- Born: July 6, 1946 (age 79) Detroit, Michigan, US
- Occupation: Recording engineer
- Label: Motown Records

= Russ Terrana =

American recording engineer

Russ Terrana (born July 6, 1946) is an American recording engineer and sound mixer who worked at Motown Records for 18 years, serving as the label's chief engineer.
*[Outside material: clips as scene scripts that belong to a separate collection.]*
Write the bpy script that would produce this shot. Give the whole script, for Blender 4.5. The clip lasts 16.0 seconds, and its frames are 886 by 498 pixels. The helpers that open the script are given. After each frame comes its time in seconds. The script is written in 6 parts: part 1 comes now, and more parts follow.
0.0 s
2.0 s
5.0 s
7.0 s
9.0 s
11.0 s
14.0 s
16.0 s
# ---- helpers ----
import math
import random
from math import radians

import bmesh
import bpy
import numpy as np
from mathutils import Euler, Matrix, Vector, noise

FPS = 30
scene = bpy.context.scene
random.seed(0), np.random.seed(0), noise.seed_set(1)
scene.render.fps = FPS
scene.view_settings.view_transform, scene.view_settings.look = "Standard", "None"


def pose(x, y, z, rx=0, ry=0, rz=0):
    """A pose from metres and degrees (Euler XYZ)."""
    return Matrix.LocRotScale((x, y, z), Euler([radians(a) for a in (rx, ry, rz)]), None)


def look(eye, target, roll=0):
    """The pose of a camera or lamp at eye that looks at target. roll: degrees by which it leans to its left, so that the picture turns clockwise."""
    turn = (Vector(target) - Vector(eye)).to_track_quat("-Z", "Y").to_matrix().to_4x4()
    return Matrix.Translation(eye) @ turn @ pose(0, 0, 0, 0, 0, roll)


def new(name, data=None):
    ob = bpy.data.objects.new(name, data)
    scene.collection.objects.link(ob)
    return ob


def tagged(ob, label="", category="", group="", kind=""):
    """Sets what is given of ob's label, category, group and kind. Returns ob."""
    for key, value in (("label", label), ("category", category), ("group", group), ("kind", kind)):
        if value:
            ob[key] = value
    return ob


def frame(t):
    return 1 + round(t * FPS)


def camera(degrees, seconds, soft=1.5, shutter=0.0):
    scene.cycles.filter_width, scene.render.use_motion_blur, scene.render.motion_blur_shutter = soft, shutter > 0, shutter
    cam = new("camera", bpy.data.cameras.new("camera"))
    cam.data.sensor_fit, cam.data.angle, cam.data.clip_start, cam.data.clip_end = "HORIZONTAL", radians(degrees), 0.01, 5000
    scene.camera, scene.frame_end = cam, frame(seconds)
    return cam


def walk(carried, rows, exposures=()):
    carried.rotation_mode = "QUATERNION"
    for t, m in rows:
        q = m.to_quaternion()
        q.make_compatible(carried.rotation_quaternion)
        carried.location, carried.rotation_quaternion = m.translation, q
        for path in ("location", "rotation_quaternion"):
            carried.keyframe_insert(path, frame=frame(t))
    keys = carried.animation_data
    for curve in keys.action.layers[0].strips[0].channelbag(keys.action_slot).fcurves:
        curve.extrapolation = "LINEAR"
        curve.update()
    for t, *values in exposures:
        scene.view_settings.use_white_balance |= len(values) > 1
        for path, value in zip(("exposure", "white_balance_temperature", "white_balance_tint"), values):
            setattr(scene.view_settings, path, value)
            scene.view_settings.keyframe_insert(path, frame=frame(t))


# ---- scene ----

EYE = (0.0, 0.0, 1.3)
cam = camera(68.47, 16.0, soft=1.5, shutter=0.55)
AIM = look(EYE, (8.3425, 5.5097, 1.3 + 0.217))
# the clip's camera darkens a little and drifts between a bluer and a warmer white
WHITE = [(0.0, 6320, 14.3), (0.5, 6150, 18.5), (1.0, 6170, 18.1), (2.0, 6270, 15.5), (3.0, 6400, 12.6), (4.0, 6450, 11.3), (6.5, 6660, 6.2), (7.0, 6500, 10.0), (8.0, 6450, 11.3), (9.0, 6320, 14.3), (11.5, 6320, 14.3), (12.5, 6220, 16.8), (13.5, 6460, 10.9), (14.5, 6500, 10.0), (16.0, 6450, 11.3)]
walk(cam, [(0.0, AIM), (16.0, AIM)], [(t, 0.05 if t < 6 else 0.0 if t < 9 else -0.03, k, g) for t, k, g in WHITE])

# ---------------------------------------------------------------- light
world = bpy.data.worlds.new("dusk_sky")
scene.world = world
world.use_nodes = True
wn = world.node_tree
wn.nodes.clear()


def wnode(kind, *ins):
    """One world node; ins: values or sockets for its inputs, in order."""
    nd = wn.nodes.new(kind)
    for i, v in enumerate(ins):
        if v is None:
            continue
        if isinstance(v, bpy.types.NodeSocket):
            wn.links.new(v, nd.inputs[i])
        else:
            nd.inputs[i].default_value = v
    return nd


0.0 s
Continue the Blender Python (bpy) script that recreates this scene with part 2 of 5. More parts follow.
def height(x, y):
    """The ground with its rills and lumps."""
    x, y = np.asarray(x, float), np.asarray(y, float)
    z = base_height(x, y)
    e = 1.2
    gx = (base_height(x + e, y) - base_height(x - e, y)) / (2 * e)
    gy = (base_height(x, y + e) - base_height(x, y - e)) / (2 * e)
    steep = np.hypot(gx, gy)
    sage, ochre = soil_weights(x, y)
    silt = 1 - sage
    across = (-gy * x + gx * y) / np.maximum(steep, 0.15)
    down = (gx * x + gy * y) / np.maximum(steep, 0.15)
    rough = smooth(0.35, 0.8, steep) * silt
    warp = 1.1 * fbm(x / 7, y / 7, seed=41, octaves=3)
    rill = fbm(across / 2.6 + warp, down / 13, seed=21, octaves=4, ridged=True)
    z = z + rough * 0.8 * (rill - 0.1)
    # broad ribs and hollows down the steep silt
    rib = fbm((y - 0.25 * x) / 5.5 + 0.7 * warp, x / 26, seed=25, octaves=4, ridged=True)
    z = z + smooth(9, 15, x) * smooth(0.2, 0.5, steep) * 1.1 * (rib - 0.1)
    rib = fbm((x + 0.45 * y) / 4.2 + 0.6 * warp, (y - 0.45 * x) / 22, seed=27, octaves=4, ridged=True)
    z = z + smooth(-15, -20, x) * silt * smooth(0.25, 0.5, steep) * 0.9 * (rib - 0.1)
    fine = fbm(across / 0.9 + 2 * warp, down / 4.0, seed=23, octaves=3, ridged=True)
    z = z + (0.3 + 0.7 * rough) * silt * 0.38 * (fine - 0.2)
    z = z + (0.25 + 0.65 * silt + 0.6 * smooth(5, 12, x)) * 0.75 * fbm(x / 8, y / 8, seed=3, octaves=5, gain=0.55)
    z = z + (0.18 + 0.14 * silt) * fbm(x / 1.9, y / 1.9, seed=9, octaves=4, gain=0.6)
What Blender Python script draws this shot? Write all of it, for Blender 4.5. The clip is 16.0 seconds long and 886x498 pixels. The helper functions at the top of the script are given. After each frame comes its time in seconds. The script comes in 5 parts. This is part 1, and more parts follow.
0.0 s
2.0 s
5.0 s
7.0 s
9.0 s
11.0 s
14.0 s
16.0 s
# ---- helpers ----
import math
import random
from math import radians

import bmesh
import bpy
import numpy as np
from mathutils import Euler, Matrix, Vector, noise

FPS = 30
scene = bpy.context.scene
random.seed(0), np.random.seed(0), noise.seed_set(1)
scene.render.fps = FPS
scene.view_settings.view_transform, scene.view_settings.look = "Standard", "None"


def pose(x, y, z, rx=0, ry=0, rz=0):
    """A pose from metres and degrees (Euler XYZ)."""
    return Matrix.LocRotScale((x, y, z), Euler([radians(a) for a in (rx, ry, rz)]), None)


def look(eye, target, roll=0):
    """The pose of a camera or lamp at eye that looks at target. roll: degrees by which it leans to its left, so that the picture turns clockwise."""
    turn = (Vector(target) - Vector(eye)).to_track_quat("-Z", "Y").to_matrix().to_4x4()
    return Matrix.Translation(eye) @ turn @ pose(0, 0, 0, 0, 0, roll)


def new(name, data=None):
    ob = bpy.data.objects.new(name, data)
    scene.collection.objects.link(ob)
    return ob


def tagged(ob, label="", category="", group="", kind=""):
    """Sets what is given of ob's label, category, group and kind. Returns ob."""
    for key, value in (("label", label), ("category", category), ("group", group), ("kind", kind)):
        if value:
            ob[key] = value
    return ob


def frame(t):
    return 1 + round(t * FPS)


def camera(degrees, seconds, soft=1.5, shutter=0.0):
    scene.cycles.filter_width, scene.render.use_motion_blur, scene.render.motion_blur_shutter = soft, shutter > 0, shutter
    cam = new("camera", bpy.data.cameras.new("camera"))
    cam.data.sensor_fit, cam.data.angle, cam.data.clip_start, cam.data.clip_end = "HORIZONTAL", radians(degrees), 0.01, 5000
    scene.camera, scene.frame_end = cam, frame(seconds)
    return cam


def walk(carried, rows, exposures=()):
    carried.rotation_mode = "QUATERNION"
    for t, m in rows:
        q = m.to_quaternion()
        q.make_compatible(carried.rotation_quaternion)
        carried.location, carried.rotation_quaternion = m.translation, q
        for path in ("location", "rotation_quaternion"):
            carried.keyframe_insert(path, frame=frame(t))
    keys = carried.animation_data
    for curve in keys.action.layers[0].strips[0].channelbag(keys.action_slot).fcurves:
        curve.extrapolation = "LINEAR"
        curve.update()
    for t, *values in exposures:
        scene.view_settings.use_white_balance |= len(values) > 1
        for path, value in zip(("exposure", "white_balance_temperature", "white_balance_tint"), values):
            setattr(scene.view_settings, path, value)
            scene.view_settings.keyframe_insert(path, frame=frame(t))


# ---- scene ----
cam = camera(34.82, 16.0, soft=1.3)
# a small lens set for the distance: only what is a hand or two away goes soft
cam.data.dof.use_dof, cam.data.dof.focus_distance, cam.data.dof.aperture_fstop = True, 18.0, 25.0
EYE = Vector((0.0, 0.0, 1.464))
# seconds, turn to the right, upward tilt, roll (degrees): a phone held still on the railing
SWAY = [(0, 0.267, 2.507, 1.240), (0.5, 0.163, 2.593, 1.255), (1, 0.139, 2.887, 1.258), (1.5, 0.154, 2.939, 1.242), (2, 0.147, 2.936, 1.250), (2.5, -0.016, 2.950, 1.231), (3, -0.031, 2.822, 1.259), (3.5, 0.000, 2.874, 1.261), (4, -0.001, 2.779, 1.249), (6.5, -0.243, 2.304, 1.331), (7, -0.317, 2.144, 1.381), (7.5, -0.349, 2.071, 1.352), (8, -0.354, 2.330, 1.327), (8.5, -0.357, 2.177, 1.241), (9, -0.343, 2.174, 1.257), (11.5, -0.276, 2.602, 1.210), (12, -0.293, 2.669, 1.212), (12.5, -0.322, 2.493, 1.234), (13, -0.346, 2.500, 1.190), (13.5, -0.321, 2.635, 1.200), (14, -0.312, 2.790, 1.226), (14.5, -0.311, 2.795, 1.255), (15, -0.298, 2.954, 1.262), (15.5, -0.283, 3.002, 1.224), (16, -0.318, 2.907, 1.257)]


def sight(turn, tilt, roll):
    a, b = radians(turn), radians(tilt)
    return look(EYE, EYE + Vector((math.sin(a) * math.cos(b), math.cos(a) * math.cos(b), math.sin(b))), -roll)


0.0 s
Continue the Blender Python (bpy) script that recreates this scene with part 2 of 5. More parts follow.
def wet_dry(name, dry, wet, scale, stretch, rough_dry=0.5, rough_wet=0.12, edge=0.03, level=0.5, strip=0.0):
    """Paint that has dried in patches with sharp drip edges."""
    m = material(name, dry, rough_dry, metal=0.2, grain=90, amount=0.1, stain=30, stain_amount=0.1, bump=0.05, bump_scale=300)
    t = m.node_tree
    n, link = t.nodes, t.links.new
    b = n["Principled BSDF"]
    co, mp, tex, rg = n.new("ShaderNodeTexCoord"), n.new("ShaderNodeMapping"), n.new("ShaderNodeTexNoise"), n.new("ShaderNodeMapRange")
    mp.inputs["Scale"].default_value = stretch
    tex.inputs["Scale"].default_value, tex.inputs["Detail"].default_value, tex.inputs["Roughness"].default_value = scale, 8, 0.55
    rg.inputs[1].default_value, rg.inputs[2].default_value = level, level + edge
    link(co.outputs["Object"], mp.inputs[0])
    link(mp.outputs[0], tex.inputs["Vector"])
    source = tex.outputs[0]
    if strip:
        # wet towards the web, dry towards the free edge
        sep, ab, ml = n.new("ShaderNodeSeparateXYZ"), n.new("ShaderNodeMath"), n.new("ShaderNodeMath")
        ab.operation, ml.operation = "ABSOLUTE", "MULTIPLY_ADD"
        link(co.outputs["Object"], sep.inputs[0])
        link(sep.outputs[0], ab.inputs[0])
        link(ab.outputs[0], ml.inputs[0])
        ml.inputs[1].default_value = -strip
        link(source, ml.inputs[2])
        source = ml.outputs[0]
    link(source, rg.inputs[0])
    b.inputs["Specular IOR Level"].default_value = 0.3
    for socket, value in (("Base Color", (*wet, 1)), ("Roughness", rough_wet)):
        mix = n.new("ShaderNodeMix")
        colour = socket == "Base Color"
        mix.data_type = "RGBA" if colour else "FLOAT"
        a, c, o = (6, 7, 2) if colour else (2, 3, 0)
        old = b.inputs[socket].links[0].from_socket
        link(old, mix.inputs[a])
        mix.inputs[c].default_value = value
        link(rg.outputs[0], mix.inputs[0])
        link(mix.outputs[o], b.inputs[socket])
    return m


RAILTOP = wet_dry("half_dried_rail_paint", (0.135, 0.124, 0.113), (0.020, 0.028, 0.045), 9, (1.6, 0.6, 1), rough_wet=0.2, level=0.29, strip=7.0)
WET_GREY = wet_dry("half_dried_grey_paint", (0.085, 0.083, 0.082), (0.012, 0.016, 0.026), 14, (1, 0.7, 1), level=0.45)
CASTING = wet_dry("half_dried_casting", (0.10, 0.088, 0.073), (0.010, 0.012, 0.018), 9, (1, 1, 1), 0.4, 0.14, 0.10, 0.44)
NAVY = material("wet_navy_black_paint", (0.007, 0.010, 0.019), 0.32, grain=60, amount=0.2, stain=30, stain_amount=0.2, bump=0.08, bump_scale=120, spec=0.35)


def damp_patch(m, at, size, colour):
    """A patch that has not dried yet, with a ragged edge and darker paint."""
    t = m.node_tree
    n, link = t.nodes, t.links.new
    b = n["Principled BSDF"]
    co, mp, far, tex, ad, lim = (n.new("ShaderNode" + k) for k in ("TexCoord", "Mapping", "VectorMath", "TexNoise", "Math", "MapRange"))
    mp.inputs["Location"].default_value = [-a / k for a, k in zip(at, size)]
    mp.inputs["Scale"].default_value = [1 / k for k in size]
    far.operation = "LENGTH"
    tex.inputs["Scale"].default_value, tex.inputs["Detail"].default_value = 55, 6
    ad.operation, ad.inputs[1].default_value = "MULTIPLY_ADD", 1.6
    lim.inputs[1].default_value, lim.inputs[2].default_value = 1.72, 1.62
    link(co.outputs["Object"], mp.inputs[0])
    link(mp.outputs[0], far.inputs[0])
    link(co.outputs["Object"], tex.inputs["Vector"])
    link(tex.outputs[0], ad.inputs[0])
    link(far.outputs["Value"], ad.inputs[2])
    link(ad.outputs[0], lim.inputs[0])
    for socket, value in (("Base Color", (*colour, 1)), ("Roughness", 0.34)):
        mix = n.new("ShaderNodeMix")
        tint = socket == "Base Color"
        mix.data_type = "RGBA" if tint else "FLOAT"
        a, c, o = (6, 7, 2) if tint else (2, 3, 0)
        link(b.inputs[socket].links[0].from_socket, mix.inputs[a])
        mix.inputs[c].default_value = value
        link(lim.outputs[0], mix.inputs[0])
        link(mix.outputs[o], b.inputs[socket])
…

==Early life and education==
Terrana was born in Detroit, Michigan, and developed an interest in music at a young age, forming a band with his twin brother, Ralph, and a friend when he was ten years old. Terrana later received a degree in electronic engineering, which provided him with a technical foundation for his career in music production.

==Career==
At age 23, Motown hired Terrana on the spot after his interview in 1966, and he began to develop his audio engineering skills. He quickly gained the trust of Berry Gordy, the founder of Motown, and rose to become the label's chief recording engineer. During his 18 years at Motown, Terrana recorded numerous artists, including Diana Ross, The Supremes, The Jackson 5, and Stevie Wonder.

In 1983, he was nominated for an Emmy Award for Outstanding Film Sound Mixing for a Limited Series or a Special for his work on The Eddie Rabbitt Special. In 1985, he won the Emmy for Outstanding Live and Tape Sound Mixing and Sound Effects for a Limited Series or Special for his work on Motown Returns to the Apollo.